Todo esto sucede en la más absoluta armonía, acorde con la protagonista. La película prescinde totalmente de la espectacularidad, de la emotividad forzada. Siguiendo los dictados  de Brecht, René Allio no nos deja acercarnos del todo a sus personajes ni bucear en ellos ni en su psique. Berthe debe ser una criatura completa, hermética y feliz por sí misma, incluso quien contempla su historia debe permanecer fuera de su microcosmos, hasta el punto de que no conocemos de ella más que la superficie de su proceso de descubrimiento y aprendizaje.

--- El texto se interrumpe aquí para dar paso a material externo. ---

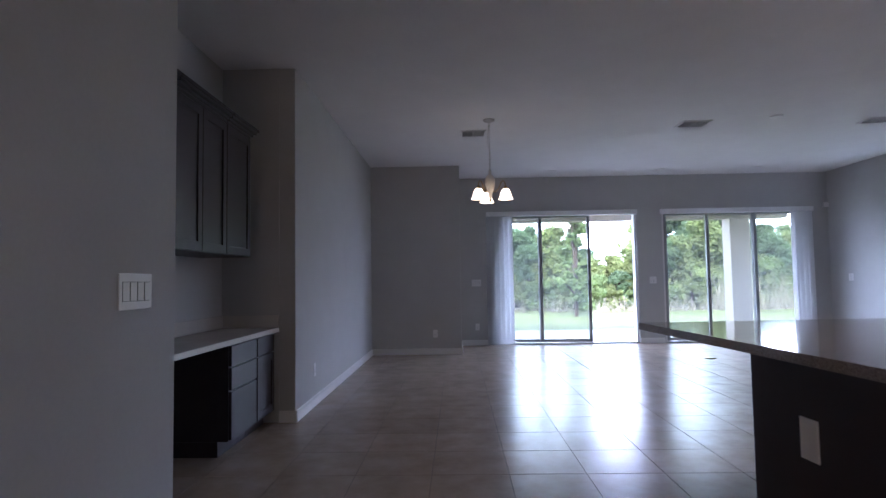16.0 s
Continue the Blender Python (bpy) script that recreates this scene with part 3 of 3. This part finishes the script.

Los momentos álgidos de la película son tratados casi con suavidad, como si fuesen en realidad ecos de una narración en lugar de hechos que estamos presenciando a través de la pantalla. El nacimiento de la amistad entre Berthe y Rosalie lo observamos desde lejos, no oímos qué se están diciendo, apenas vemos sus siluetas al final de la calle. La pelea del nieto de Berthe con un cliente de Rosalie es, aunque suene contradictorio, poco violenta, no nos incomoda, no nos exalta. El posterior romance entre ellos se esencializa en unos pocos segundos de más silencio y calma... Incluso la propia muerte de Madame Berthe al final de la película sería imperceptible si no se canalizase a través de una llamada telefónica y unas fotografías de esos meses de libertad. No hay dramatización, no hay emoción forzada.

Pese al firme intento que René Allio hace de distanciarnos emocionalmente del filme, es evidente que ni la música, ni el mensaje, ni la fosforescencia vital que emite Sylvie en el papel de Madame Berthe le acaban de ayudar. Como intentaba anticipar al principio, es realmente difícil no emocionarse cuando el nieto de Berthe, al enterarse de su muerte, nos relata brevemente cómo ella vivió en realidad dos vidas, una de sesenta años de duración y otra de dieciocho meses, en la que consumió hasta las últimas migajas del pan de la existencia.